When Saints Go Machine
By Jonathan Wroble | 8 July 2013
Somewhere between self-conscious anti-pop and hedonist Eurotrash lies When Saints Go Machine—a band not content to write straight and catchy club songs, yet so good with hooks that you often wish it would. As an improbable first single behind Infinity Pool, the group’s follow-up to its winning debut Konkylie (2011), it paired up with Killer Mike and released the rattling trap dirge “Love and Respect,” which does nothing for the band but confound its intentions. The rest of this album has a similar frustration to its patchwork sprawl: it’s ambitious for ambition’s sake, alternately too spare and too noisy, never so momentous as to gel into a suitable vehicle for lead singer Nikolaj Vonsild’s beautiful, androgynous falsetto. Even after dozens of listens, wanting the record’s melodies and movements to show their purpose at last, Infinity Pool reveals itself as the sound of the band’s weapons—the cerebral songcraft and intrigue that worked so well on Konkylie —becoming its weaknesses.

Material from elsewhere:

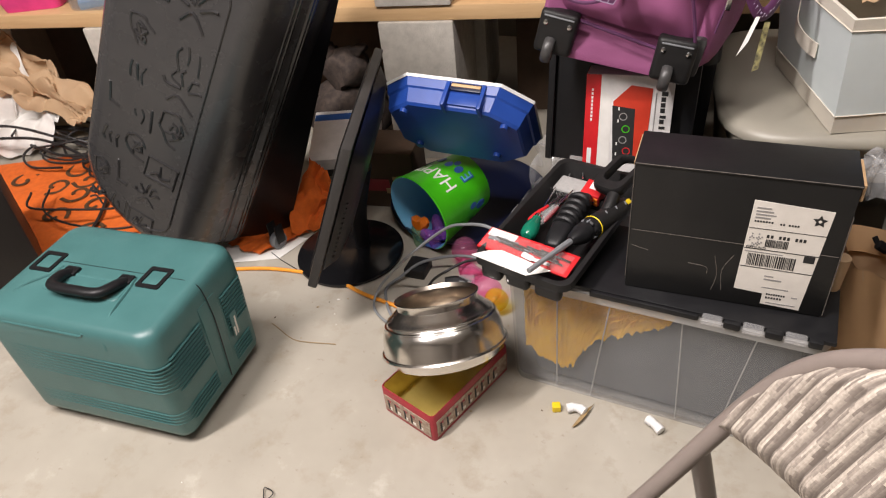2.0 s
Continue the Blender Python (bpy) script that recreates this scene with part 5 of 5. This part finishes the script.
peanut(-0.057, -0.062, 2, "white foam packing peanut, bent, on floor")
peanut(0.078, -0.058, -38, "white foam packing peanut on concrete floor", 0.1)
tagged(part("toy_cube", block_bm(0.015, 0.014, 0.014, 0.002), M["yellow"]), "small yellow plastic toy cube on floor", "toy").matrix_basis = pose(-0.092, -0.066, 0, 0, 0, 20)
lf = sheet_bm(10, 4, lambda u, v: Vector((-0.056 + 0.034 * u - 0.008 * u * u, -0.098 + 0.058 * u + (v - 0.5) * 0.020 * math.sin(math.pi * min(1, u + 0.05)), 0.003 + 0.004 * math.sin(3 * u) + 0.003 * abs(v - 0.5))), 0.0006)
tagged(part("dry_leaf", lf, M["leaf"]), "dry brown leaf lying on floor", "leaf")
rnd = random.Random(21)
for k in range(34):
    x, y = rnd.uniform(-0.75, 0.1), rnd.uniform(-0.42, 0.3)
    if k < 6:
        x, y = -0.70 + 0.1 * rnd.random(), 0.05 + 0.07 * rnd.random()
    s = rnd.uniform(0.0012, 0.0035)
    ob = part("floor_crumb", block_bm(s * rnd.uniform(1, 2), s, s * 0.6, s * 0.2, 1), M[rnd.choice(["paper", "leaf", "leaf", "kraft", "shade_brown"])])
    ob.matrix_basis = pose(x, y, 0, 0, 0, rnd.uniform(0, 180))
    tagged(ob, "tiny crumb of debris on concrete floor", "debris", group="floor debris")
paper_sheet("plastic_film", ((-0.16, -0.45, 0.004), (-0.08, -0.46, 0.004), (-0.07, -0.38, 0.012), (-0.15, -0.375, 0.012)), M["film"], "crumpled clear plastic film on floor", "film", 16, 16, 7, 0.018, 0.0)

# orange banner on the floor with black print
def build_banner():
    t = thing("felt_banner", Matrix.Translation((-1.45, 0.2, 0.0)), "orange felt banner with black swirl print on floor", "banner")
    c = [Vector(p) for p in ((-0.22, -0.32, 0.004), (0.30, -0.10, 0.004), (0.02, 0.42, 0.006), (-0.52, 0.16, 0.004))]
    part("cloth", sheet_bm(24, 24, lambda u, v: c[0].lerp(c[1], u).lerp(c[3].lerp(c[2], u), v) + Vector((0, 0, 0.004 + abs(rough_noise((u * 4, v * 4, 2), 1, 0.012)))), 0.0015), M["cloth_orange"], t, angle=60)
    r2 = random.Random(9)
    for k in range(12):
        u, v = r2.uniform(.12, .88), r2.uniform(.12, .88)
        p = c[0].lerp(c[1], u).lerp(c[3].lerp(c[2], u), v)
        pts = [(p.x + 0.045 * (1 - q / 9) * math.cos(q * 0.9 + k), p.y + 0.045 * (1 - q / 9) * math.sin(q * 0.9 + k), 0.0125) for q in range(8)]
        part("swirl_print", tube_bm(pts, 0.006, 6, 4, 0.22), M["olive_print"], t)


build_banner()
paper_sheet("orange_cloth", ((-0.985, 0.205, 0.008), (-0.885, 0.185, 0.008), (-0.80, 0.30, 0.010), (-0.92, 0.36, 0.012)), M["cloth_orange"], "crumpled orange felt cloth under case", "cloth", 30, 30, 3.2, 0.014, 0.0)
paper_sheet("orange_cloth", ((-0.84, 0.275, 0.012), (-0.755, 0.33, 0.010), (-0.762, 0.40, 0.10), (-0.84, 0.42, 0.15)), M["cloth_orange"], "crumpled orange felt cloth heaped behind case", "cloth", 30, 30, 3.0, 0.028, 0.0)
paper_sheet("paper_sheet", ((-1.0, 0.12, 0.002), (-0.83, 0.19, 0.002), (-0.80, 0.28, 0.002), (-0.97, 0.27, 0.002)), M["paper"], "white sheet of paper lying on floor", "paper", 10, 10, 3, 0.001, 0.0006)
rc = random.Random(17)
for k in range(5):
    cx, cy = -1.50 + rc.uniform(-0.12, 0.15), 0.36 + rc.uniform(-0.14, 0.12)
    a0, R = rc.uniform(0, 6), rc.uniform(0.10, 0.24)
    pts = [(cx + R * math.cos(a0 + q * 0.62) * rc.uniform(.8, 1.1), cy + 0.7 * R * math.sin(a0 + q * 0.62) * rc.uniform(.8, 1.1), 0.022 + 0.012 * k * (0.5 + 0.5 * math.sin(q)) + 0.01) for q in range(9)]
    cable("black_cable", pts, rc.uniform(0.0026, 0.0038), "cable_black", "tangled black cable lying on orange banner")
for k in range(7):
    cx, cy = -1.76 + rc.uniform(-0.08, 0.10), 0.45 + rc.uniform(-0.06, 0.06)
    a0, R = rc.uniform(0, 6), rc.uniform(0.08, 0.17)
    pts = [(cx + R * math.cos(a0 + q * 0.7) * rc.uniform(.8, 1.1), cy + 0.55 * R * math.sin(a0 + q * 0.7) * rc.uniform(.8, 1.1), 0.03 + 0.011 * k * (0.6 + 0.4 * math.sin(q))) for q in range(9)]
    cable("black_cable", pts, rc.uniform(0.003, 0.0048), "cable_black", "heaped black cable lying before packing paper")
cable("black_cable", [(-1.98, 0.36, 0.10), (-1.80, 0.42, 0.09), (-1.66, 0.43, 0.05), (-1.54, 0.38, 0.03), (-1.45, 0.30, 0.025), (-1.40, 0.22, 0.022), (-1.37, 0.15, 0.02)], 0.0045, "cable_black", "long black cable curving over orange banner")
cable("black_cable", [(-1.96, 0.30, 0.16), (-1.84, 0.38, 0.15), (-1.72, 0.44, 0.09), (-1.60, 0.46, 0.05), (-1.50, 0.50, 0.04)], 0.0042, "cable_black", "long black cable arching over white sack")
paper_sheet("packing_paper", ((-2.0, 0.50, 0.20), (-1.70, 0.52, 0.08), (-1.60, 0.57, 0.13), (-1.97, 0.58, 0.34)), M["kraft_light"], "crumpled brown packing paper beside shelf", "paper", 46, 46, 4.5, 0.05, 0.0)
paper_sheet("white_sack", ((-2.10, 0.38, 0.02), (-1.82, 0.46, 0.02), (-1.86, 0.58, 0.20), (-2.08, 0.66, 0.48)), M["paper"], "white plastic sack slumped beside shelf", "sack", 40, 40, 3, 0.08, 0.0)
dk = thing("dark_cabinet", pose(-1.52, 0.10, 0.0, 0, 0, 56), "dark brown wooden cabinet edge beside cables", "cabinet")
part("body", span_bm(-0.35, 0.0, -0.30, 0.0, 0.0, 0.30, 0.006), M["dark_wood"], dk)
part("front", span_bm(-0.34, -0.01, 0.0, 0.02, 0.02, 0.28, 0.004), M["black"], dk)

# ---- things on and under the shelf ----
for x, y, z, sx, sy, sz, turn, lab in ((0.215, 0.10, 0.434, 0.26, 0.28, 0.24, 3, "plain brown cardboard box standing on shelf"), (-0.30, 0.10, 0.434, 0.22, 0.25, 0.26, -2, "plain brown cardboard box standing on shelf"), (0.62, 0.12, 0.434, 0.30, 0.3, 0.26, 0, "plain brown cardboard box standing on shelf")):
    cbx = thing("cardboard_box", SHELF @ pose(x, y, z, 0, 0, turn), lab, "box", group="boxes on the shelf")
    part("carton", span_bm(-sx / 2, sx / 2, -0.02, sy, 0, sz, 0.003), M["carton"], cbx)
    part("flap_line", span_bm(-sx / 2 + 0.03, sx / 2 - 0.12, -0.0215, -0.02, 0.02, 0.022), M["shade_brown"], cbx, smooth=False)
    part("flap_line", span_bm(sx / 2 - 0.122, sx / 2 - 0.12, -0.0215, -0.02, 0.02, sz), M["shade_brown"], cbx, smooth=False)
pk = part("plastic_tray", rings_bm([rrect(0.16, 0.12, 0.02, 4, 0.0), rrect(0.19, 0.15, 0.02, 4, 0.07), rrect(0.185, 0.145, 0.02, 4, 0.07), rrect(0.155, 0.115, 0.02, 4, 0.004)]), M["pink"])
pk.matrix_basis = SHELF @ pose(-1.13, 0.10, 0.434, 0, 0, 15)
tagged(pk, "bright pink plastic tray standing on shelf", "tray")
pc = part("clear_tub", rings_bm([rrect(0.15, 0.14, 0.05, 6, 0.0), rrect(0.18, 0.17, 0.06, 6, 0.12), rrect(0.175, 0.165, 0.06, 6, 0.12), rrect(0.145, 0.135, 0.05, 6, 0.004)]), M["tote"])
pc.matrix_basis = SHELF @ pose(-0.93, 0.10, 0.434)
tagged(pc, "clear plastic tub standing on shelf", "tub")
tagged(part("toy_boat", block_bm(0.10, 0.07, 0.03, 0.008), M["foam"]), "blue plastic toy inside clear tub", "toy").matrix_basis = SHELF @ pose(-0.93, 0.09, 0.44, 20, 0, 30)
for k, (dx, dy, dz, col, word) in enumerate(((-0.03, -0.03, 0.055, "orange", "orange"), (0.01, -0.04, 0.065, "red", "red"), (0.04, 0.0, 0.06, "blue", "blue"), (0.0, 0.02, 0.075, "pail_green", "green"), (-0.045, 0.03, 0.06, "blue", "blue"))):
    s = bmesh.new()
    bmesh.ops.create_icosphere(s, subdivisions=3, radius=0.027)
    for v in s.verts:
        v.co += v.co.normalized() * (0.0012 if abs(v.co.z) < 0.002 else 0.0)
    tagged(part("toy_ball", s, M[col]), f"glossy {word} toy ball inside clear tub", "ball", group="balls in the tub").matrix_basis = SHELF @ pose(-0.93 + dx, 0.10 + dy, 0.434 + dz)
# plush toy under the dark shelf, one plain shape, shade painted in its fur
pl = bmesh.new()
for x, z, r in ((0, 0.08, 0.09), (0.02, 0.20, 0.06), (-0.03, 0.25, 0.022), (0.065, 0.25, 0.022), (-0.09, 0.07, 0.04), (0.09, 0.06, 0.045)):
    s = bmesh.new()
    bmesh.ops.create_icosphere(s, subdivisions=3, radius=r)
    put(pl, s, Matrix.Translation((x, 0, z)))
for v in pl.verts:
    v.co += Vector((rough_noise(v.co, 34, 0.02), rough_noise(v.co, 31, 0.02), 0.01 + rough_noise(v.co, 28, 0.02)))
plo = part("plush_toy", pl, M["plush"], angle=80)
plo.matrix_basis = pose(-0.93, 0.78, 0.0, 0, 0, 10) @ Matrix.Scale(1.05, 4)
tagged(plo, "pale plush toy under the shelf, darkened with painted shade", "plush toy")
bk = thing("printed_box", pose(-0.80, 0.50, 0.10, 12, 0, 20), "white and blue printed box behind monitor", "box")
part("carton", span_bm(-0.09, 0.09, 0.0, 0.2, -0.06, 0.0, 0.003), M["white_card"], bk)
part("blue_edge", span_bm(-0.0905, 0.0905, -0.0015, 0.0, -0.06, -0.035), M["ink"], bk, smooth=False)
part("blue_patch", span_bm(-0.07, -0.045, -0.0025, -0.0015, -0.052, -0.04), M["foam"], bk, smooth=False)
part("blue_strip", span_bm(-0.088, 0.088, 0.16, 0.185, 0.0, 0.0012), M["blueprint"], bk, smooth=False)
un = thing("cardboard_box", pose(-0.80, 0.62, 0.0, 0, 0, 12), "white and brown box standing under shelf", "box")
part("carton", span_bm(-0.10, 0.09, -0.05, 0.12, 0.0, 0.055, 0.003), M["carton"], un)
# the shade behind the monitor is painted into this carton's card
bc = thing("printed_carton", pose(-0.655, 0.455, 0.0, 0, 0, 8), "brown printed carton behind monitor, shade put into its colour", "box")
part("carton", span_bm(-0.085, 0.075, 0.0, 0.12, 0.0, 0.16, 0.003), M["shade_brown"], bc)
part("red_print", span_bm(-0.075, 0.01, -0.0012, 0.0, 0.05, 0.085), M["redtin"], bc, smooth=False)
part("label", span_bm(0.0, 0.045, -0.0024, -0.0012, 0.045, 0.06), M["kraft"], bc, smooth=False)
part("label", span_bm(0.02, 0.05, -0.0024, -0.0012, 0.085, 0.094), M["kraft"], bc, smooth=False)
fm = paper_sheet("bubble_wrap", ((-0.30, 0.42, 0.01), (-0.18, 0.42, 0.01), (-0.16, 0.66, 0.12), (-0.30, 0.68, 0.14)), M["film"], "crumpled bubble wrap behind blue tub", "wrap", 18, 18, 6, 0.05, 0.0)

# blue and orange cables by the packages
cable("blue_cable", [(0.60, 0.14, 0.24), (0.655, 0.07, 0.15), (0.69, 0.02, 0.06), (0.705, -0.04, 0.03), (0.71, -0.12, 0.005)], 0.0035, "cable_blue", "blue network cable hanging to floor")
cable("extension_cord", [(0.60, 0.09, 0.005), (0.637, 0.037, 0.005), (0.66, -0.005, 0.006), (0.674, -0.041, 0.005), (0.69, -0.11, 0.005)], 0.0045, "orange_cord", "orange extension cord lying on floor")

# boxes under the shelf, some only filling dark gaps; shade is in their brown
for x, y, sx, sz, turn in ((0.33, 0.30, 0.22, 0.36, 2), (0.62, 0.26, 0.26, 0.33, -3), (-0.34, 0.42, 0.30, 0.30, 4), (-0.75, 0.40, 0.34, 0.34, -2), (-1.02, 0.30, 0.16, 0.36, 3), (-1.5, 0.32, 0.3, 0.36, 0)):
    ub = thing("cardboard_box", SHELF @ pose(x, y, 0, 0, 0, turn), "cardboard box under shelf, its brown darkened for shade", "box", group="boxes under the shelf")
    part("carton", span_bm(-sx / 2, sx / 2, 0, 0.28, 0, sz, 0.003), M["shade_brown"], ub)
    part("flap", span_bm(-sx / 2 + 0.004, sx / 2 - 0.004, 0.002, 0.14, sz, sz + 0.004, 0.001), M["shade_brown"], ub)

Much of the album works at either of two speeds: in pulsating and aggressive electric chops or in slow, washy soundscapes. Vonsild warbles over it all, very much unconcerned with finding workable hooks or even patterns. Take a track like “System of Infinite Love”: a promising start as twinkly ‘80s revivalism collapses into a worming buzz saw riff and eventually drifts into ninety seconds of mushy massage music. It’s certainly interesting that the band navigates from new wave to new age in the space of one song, but the outro nevertheless feels tacked-on, almost thoughtlessly—a curious strategy that dominates this record. “Infinity Killer” has a furious third section, but it takes three minutes of ambient boredom to get there; “Degeneration” has a paranoid, skittering bass line that Radiohead would be proud to call its own, yet it dies halfway through. Quiet-to-loud is often the stuff of dramatic and captivating electropop, but When Saints Go Machine proves unable here to wield those dynamics to its advantage.
It’s not so much that there’s nothing on Infinity Pool like “Kelly”—the near-hit from Konkylie that showcased When Saints Go Machine at its most radio-ready—but more frustrating just how reactionary the band seems in its effort to escape the very logic of that shinier sound. Where Vonsild sang of fragile and innocent love in the past, he sings on Infinity Pool of doom and destruction: “I’m dead,” goes a lyric in “Yard Heads,” “Dead happy.” “Mannequin” and “Mental Shopping Spree,” each well-structured as songs, nevertheless depend on overworked and obtuse metaphors. It can all be exhausting, and Vonsild makes up little ground in sounding as listless as he does.
When Infinity Pool has its moments, it serves to remind that When Saints Go Machine, if focused and compact, can perplex and intrigue in right ways as well. “Iodine” has a bumbling jungle beat behind a sweeping chorus, and an echoing string line fit for spy movie credits. “Slave to the Take in Your Heaven” is a purposeful dumping ground for all the gorgeous harmonies the rest of the album eschews—it comprises a chanted chorus, spoken word, even an opening hymnal section. It’s worrying, however, that “Slave,” a multi-part ballad with so many moving parts, might encourage the exact noise collaging and middling experimentalism that fails so often on the record elsewhere.
What comes next for When Saints Go Machine is a question of just how smart it wants to sound in a genre that more often encourages what’s easy, immediate, and fun. Infinity Pool is indeed a hard listen, nothing like the consummate pleasure that its title suggests. The record attempts to fuse dance music and complexity, but doesn’t quite reconcile the two; instead, its mindless thrills butt up against impenetrable baths of sound. One hopes that the band, as talented and unique as it is, can better strike a balance between pop and art on future records. On Infinity Pool, it’s merely built a divide.